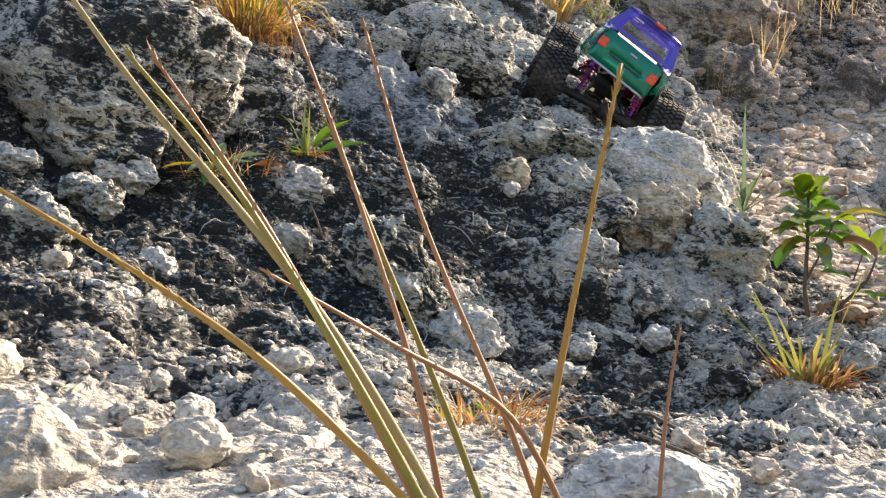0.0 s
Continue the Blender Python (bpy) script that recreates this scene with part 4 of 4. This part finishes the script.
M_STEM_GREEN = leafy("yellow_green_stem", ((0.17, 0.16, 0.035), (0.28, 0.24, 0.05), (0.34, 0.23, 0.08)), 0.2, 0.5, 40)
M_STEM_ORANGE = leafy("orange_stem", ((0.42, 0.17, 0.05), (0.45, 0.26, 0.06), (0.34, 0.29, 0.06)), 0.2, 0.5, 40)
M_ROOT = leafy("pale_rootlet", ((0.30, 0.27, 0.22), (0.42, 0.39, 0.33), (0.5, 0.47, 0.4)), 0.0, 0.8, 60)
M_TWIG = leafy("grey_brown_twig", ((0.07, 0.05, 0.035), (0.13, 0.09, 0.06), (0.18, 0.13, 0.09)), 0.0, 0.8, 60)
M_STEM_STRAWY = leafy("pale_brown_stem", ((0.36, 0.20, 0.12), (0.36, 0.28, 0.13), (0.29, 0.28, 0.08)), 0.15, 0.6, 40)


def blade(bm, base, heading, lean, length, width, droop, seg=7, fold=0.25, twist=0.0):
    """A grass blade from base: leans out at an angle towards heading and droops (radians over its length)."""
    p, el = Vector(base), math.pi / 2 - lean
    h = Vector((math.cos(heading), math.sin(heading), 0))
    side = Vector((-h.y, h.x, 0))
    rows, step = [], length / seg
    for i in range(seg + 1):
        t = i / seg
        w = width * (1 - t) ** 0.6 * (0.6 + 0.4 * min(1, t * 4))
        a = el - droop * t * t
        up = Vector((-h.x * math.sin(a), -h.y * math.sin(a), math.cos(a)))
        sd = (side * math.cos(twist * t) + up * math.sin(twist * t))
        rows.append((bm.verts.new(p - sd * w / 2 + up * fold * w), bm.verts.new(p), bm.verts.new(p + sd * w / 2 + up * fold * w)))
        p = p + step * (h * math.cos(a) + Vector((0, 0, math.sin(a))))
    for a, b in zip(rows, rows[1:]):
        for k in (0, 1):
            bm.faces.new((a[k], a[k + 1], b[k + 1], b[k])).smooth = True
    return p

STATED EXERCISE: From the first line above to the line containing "0.15, 0.6, 40)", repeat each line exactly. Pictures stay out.

RIGHT ANSWER:
0.0 s
Continue the Blender Python (bpy) script that recreates this scene with part 4 of 4. This part finishes the script.
M_STEM_GREEN = leafy("yellow_green_stem", ((0.17, 0.16, 0.035), (0.28, 0.24, 0.05), (0.34, 0.23, 0.08)), 0.2, 0.5, 40)
M_STEM_ORANGE = leafy("orange_stem", ((0.42, 0.17, 0.05), (0.45, 0.26, 0.06), (0.34, 0.29, 0.06)), 0.2, 0.5, 40)
M_ROOT = leafy("pale_rootlet", ((0.30, 0.27, 0.22), (0.42, 0.39, 0.33), (0.5, 0.47, 0.4)), 0.0, 0.8, 60)
M_TWIG = leafy("grey_brown_twig", ((0.07, 0.05, 0.035), (0.13, 0.09, 0.06), (0.18, 0.13, 0.09)), 0.0, 0.8, 60)
M_STEM_STRAWY = leafy("pale_brown_stem", ((0.36, 0.20, 0.12), (0.36, 0.28, 0.13), (0.29, 0.28, 0.08)), 0.15, 0.6, 40)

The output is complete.